_INSTRUCTIONS FOR THE TASK_: Leaving out the pictures, transcribe all of the records faithfully.

═════ WORKING DATA

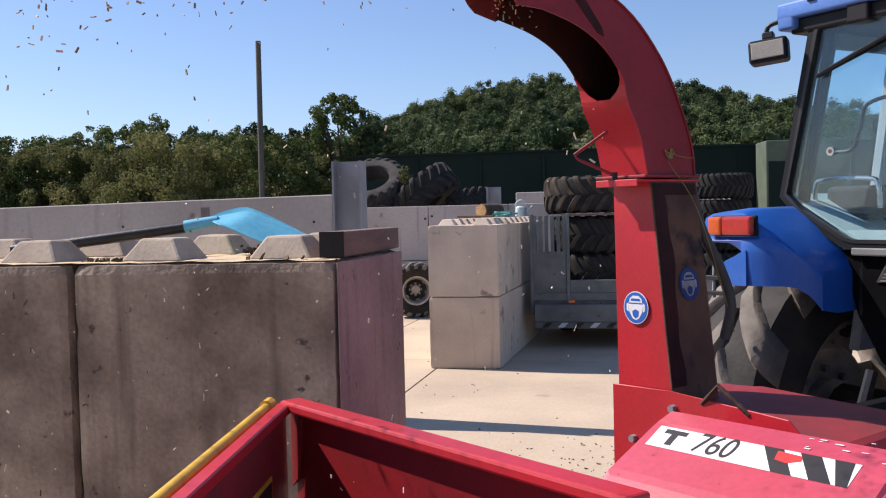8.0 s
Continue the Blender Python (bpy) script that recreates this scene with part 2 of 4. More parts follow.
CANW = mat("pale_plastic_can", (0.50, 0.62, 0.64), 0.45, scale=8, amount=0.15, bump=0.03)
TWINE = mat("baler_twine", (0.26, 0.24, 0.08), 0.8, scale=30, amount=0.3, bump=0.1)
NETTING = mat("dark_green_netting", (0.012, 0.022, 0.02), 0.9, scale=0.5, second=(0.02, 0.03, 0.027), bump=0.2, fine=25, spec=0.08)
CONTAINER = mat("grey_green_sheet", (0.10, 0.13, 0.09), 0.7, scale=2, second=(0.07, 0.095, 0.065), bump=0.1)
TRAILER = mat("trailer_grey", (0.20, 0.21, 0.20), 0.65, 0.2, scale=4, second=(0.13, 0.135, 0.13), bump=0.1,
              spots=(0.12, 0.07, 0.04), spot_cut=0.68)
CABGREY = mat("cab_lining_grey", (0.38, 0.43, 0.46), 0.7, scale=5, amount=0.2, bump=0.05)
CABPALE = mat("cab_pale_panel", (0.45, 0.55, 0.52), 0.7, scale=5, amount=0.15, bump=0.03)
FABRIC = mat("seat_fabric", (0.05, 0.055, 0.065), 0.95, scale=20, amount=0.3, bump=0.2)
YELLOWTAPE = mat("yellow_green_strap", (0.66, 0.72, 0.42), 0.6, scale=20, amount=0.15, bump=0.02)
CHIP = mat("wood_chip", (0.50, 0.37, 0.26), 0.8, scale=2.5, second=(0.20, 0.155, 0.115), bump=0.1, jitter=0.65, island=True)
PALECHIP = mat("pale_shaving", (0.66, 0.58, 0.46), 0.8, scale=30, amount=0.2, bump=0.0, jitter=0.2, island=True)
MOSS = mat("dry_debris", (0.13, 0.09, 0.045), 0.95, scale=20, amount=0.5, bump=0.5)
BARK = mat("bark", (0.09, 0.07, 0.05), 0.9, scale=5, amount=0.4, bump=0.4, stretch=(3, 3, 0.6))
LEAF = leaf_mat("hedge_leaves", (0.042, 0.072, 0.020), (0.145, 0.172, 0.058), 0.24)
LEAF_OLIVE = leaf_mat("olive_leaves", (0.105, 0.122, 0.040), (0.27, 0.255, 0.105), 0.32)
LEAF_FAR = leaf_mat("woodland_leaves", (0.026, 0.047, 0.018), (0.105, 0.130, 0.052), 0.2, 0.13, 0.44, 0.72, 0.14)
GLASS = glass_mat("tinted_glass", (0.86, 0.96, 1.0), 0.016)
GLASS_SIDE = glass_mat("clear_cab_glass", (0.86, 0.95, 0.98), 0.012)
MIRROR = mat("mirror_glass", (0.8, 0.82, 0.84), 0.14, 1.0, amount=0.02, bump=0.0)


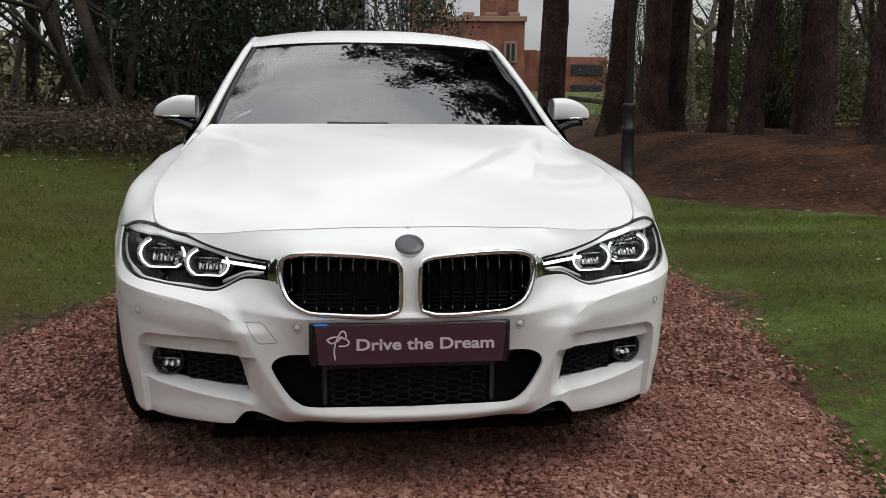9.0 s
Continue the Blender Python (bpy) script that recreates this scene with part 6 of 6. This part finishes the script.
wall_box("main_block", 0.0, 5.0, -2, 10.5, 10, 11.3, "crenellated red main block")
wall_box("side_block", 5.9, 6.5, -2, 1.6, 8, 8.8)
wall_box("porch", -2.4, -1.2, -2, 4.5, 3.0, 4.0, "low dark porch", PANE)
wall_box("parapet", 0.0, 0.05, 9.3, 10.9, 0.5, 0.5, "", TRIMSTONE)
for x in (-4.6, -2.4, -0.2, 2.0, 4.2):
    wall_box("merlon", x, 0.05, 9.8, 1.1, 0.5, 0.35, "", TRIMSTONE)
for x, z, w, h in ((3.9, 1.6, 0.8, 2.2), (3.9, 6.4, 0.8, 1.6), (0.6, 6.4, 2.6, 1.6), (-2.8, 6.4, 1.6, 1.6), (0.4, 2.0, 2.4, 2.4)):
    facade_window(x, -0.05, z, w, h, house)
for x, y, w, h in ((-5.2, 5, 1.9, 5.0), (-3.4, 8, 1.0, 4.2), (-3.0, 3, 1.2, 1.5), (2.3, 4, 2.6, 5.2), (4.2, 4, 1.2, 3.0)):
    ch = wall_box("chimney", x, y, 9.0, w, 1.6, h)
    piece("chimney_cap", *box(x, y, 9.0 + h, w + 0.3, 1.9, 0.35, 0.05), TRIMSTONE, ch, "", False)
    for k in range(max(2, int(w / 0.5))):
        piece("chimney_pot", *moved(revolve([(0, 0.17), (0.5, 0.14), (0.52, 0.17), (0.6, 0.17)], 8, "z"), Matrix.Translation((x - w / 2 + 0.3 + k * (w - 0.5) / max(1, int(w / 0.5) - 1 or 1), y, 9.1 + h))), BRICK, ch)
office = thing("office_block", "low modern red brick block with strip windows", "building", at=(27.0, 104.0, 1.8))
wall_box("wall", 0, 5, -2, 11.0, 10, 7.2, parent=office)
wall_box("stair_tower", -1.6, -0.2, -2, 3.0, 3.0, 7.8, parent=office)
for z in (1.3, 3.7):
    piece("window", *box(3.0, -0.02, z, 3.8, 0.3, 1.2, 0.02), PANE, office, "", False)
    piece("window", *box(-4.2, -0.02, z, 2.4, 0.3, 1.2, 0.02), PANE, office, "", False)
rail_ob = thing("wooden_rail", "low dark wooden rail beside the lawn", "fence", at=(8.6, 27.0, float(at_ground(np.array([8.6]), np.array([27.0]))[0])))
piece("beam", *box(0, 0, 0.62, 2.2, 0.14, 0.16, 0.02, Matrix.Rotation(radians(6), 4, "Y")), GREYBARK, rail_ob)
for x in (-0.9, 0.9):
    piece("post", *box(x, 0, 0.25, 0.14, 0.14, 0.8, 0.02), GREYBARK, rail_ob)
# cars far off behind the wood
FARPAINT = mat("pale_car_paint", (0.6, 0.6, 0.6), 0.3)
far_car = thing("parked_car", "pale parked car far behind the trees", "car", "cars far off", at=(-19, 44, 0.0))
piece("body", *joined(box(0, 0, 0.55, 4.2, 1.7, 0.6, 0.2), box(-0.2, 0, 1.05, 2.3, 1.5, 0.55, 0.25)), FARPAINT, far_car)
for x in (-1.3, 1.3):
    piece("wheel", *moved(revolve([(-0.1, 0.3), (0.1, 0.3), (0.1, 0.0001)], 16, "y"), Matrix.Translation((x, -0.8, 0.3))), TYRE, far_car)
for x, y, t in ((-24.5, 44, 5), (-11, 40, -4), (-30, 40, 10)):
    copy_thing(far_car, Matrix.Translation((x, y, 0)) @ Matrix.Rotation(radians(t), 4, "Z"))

══════════

_SOLUTION TO THIS TASK_:
8.0 s
Continue the Blender Python (bpy) script that recreates this scene with part 2 of 4. More parts follow.
CANW = mat("pale_plastic_can", (0.50, 0.62, 0.64), 0.45, scale=8, amount=0.15, bump=0.03)
TWINE = mat("baler_twine", (0.26, 0.24, 0.08), 0.8, scale=30, amount=0.3, bump=0.1)
NETTING = mat("dark_green_netting", (0.012, 0.022, 0.02), 0.9, scale=0.5, second=(0.02, 0.03, 0.027), bump=0.2, fine=25, spec=0.08)
CONTAINER = mat("grey_green_sheet", (0.10, 0.13, 0.09), 0.7, scale=2, second=(0.07, 0.095, 0.065), bump=0.1)
TRAILER = mat("trailer_grey", (0.20, 0.21, 0.20), 0.65, 0.2, scale=4, second=(0.13, 0.135, 0.13), bump=0.1,
              spots=(0.12, 0.07, 0.04), spot_cut=0.68)
CABGREY = mat("cab_lining_grey", (0.38, 0.43, 0.46), 0.7, scale=5, amount=0.2, bump=0.05)
CABPALE = mat("cab_pale_panel", (0.45, 0.55, 0.52), 0.7, scale=5, amount=0.15, bump=0.03)
FABRIC = mat("seat_fabric", (0.05, 0.055, 0.065), 0.95, scale=20, amount=0.3, bump=0.2)
YELLOWTAPE = mat("yellow_green_strap", (0.66, 0.72, 0.42), 0.6, scale=20, amount=0.15, bump=0.02)
CHIP = mat("wood_chip", (0.50, 0.37, 0.26), 0.8, scale=2.5, second=(0.20, 0.155, 0.115), bump=0.1, jitter=0.65, island=True)
PALECHIP = mat("pale_shaving", (0.66, 0.58, 0.46), 0.8, scale=30, amount=0.2, bump=0.0, jitter=0.2, island=True)
MOSS = mat("dry_debris", (0.13, 0.09, 0.045), 0.95, scale=20, amount=0.5, bump=0.5)
BARK = mat("bark", (0.09, 0.07, 0.05), 0.9, scale=5, amount=0.4, bump=0.4, stretch=(3, 3, 0.6))
LEAF = leaf_mat("hedge_leaves", (0.042, 0.072, 0.020), (0.145, 0.172, 0.058), 0.24)
LEAF_OLIVE = leaf_mat("olive_leaves", (0.105, 0.122, 0.040), (0.27, 0.255, 0.105), 0.32)
LEAF_FAR = leaf_mat("woodland_leaves", (0.026, 0.047, 0.018), (0.105, 0.130, 0.052), 0.2, 0.13, 0.44, 0.72, 0.14)
GLASS = glass_mat("tinted_glass", (0.86, 0.96, 1.0), 0.016)
GLASS_SIDE = glass_mat("clear_cab_glass", (0.86, 0.95, 0.98), 0.012)
MIRROR = mat("mirror_glass", (0.8, 0.82, 0.84), 0.14, 1.0, amount=0.02, bump=0.0)


9.0 s
Continue the Blender Python (bpy) script that recreates this scene with part 6 of 6. This part finishes the script.
wall_box("main_block", 0.0, 5.0, -2, 10.5, 10, 11.3, "crenellated red main block")
wall_box("side_block", 5.9, 6.5, -2, 1.6, 8, 8.8)
wall_box("porch", -2.4, -1.2, -2, 4.5, 3.0, 4.0, "low dark porch", PANE)
wall_box("parapet", 0.0, 0.05, 9.3, 10.9, 0.5, 0.5, "", TRIMSTONE)
for x in (-4.6, -2.4, -0.2, 2.0, 4.2):
    wall_box("merlon", x, 0.05, 9.8, 1.1, 0.5, 0.35, "", TRIMSTONE)
for x, z, w, h in ((3.9, 1.6, 0.8, 2.2), (3.9, 6.4, 0.8, 1.6), (0.6, 6.4, 2.6, 1.6), (-2.8, 6.4, 1.6, 1.6), (0.4, 2.0, 2.4, 2.4)):
    facade_window(x, -0.05, z, w, h, house)
for x, y, w, h in ((-5.2, 5, 1.9, 5.0), (-3.4, 8, 1.0, 4.2), (-3.0, 3, 1.2, 1.5), (2.3, 4, 2.6, 5.2), (4.2, 4, 1.2, 3.0)):
    ch = wall_box("chimney", x, y, 9.0, w, 1.6, h)
    piece("chimney_cap", *box(x, y, 9.0 + h, w + 0.3, 1.9, 0.35, 0.05), TRIMSTONE, ch, "", False)
    for k in range(max(2, int(w / 0.5))):
        piece("chimney_pot", *moved(revolve([(0, 0.17), (0.5, 0.14), (0.52, 0.17), (0.6, 0.17)], 8, "z"), Matrix.Translation((x - w / 2 + 0.3 + k * (w - 0.5) / max(1, int(w / 0.5) - 1 or 1), y, 9.1 + h))), BRICK, ch)
office = thing("office_block", "low modern red brick block with strip windows", "building", at=(27.0, 104.0, 1.8))
wall_box("wall", 0, 5, -2, 11.0, 10, 7.2, parent=office)
wall_box("stair_tower", -1.6, -0.2, -2, 3.0, 3.0, 7.8, parent=office)
for z in (1.3, 3.7):
    piece("window", *box(3.0, -0.02, z, 3.8, 0.3, 1.2, 0.02), PANE, office, "", False)
    piece("window", *box(-4.2, -0.02, z, 2.4, 0.3, 1.2, 0.02), PANE, office, "", False)
rail_ob = thing("wooden_rail", "low dark wooden rail beside the lawn", "fence", at=(8.6, 27.0, float(at_ground(np.array([8.6]), np.array([27.0]))[0])))
piece("beam", *box(0, 0, 0.62, 2.2, 0.14, 0.16, 0.02, Matrix.Rotation(radians(6), 4, "Y")), GREYBARK, rail_ob)
for x in (-0.9, 0.9):
    piece("post", *box(x, 0, 0.25, 0.14, 0.14, 0.8, 0.02), GREYBARK, rail_ob)
# cars far off behind the wood
FARPAINT = mat("pale_car_paint", (0.6, 0.6, 0.6), 0.3)
far_car = thing("parked_car", "pale parked car far behind the trees", "car", "cars far off", at=(-19, 44, 0.0))
piece("body", *joined(box(0, 0, 0.55, 4.2, 1.7, 0.6, 0.2), box(-0.2, 0, 1.05, 2.3, 1.5, 0.55, 0.25)), FARPAINT, far_car)
for x in (-1.3, 1.3):
    piece("wheel", *moved(revolve([(-0.1, 0.3), (0.1, 0.3), (0.1, 0.0001)], 16, "y"), Matrix.Translation((x, -0.8, 0.3))), TYRE, far_car)
for x, y, t in ((-24.5, 44, 5), (-11, 40, -4), (-30, 40, 10)):
    copy_thing(far_car, Matrix.Translation((x, y, 0)) @ Matrix.Rotation(radians(t), 4, "Z"))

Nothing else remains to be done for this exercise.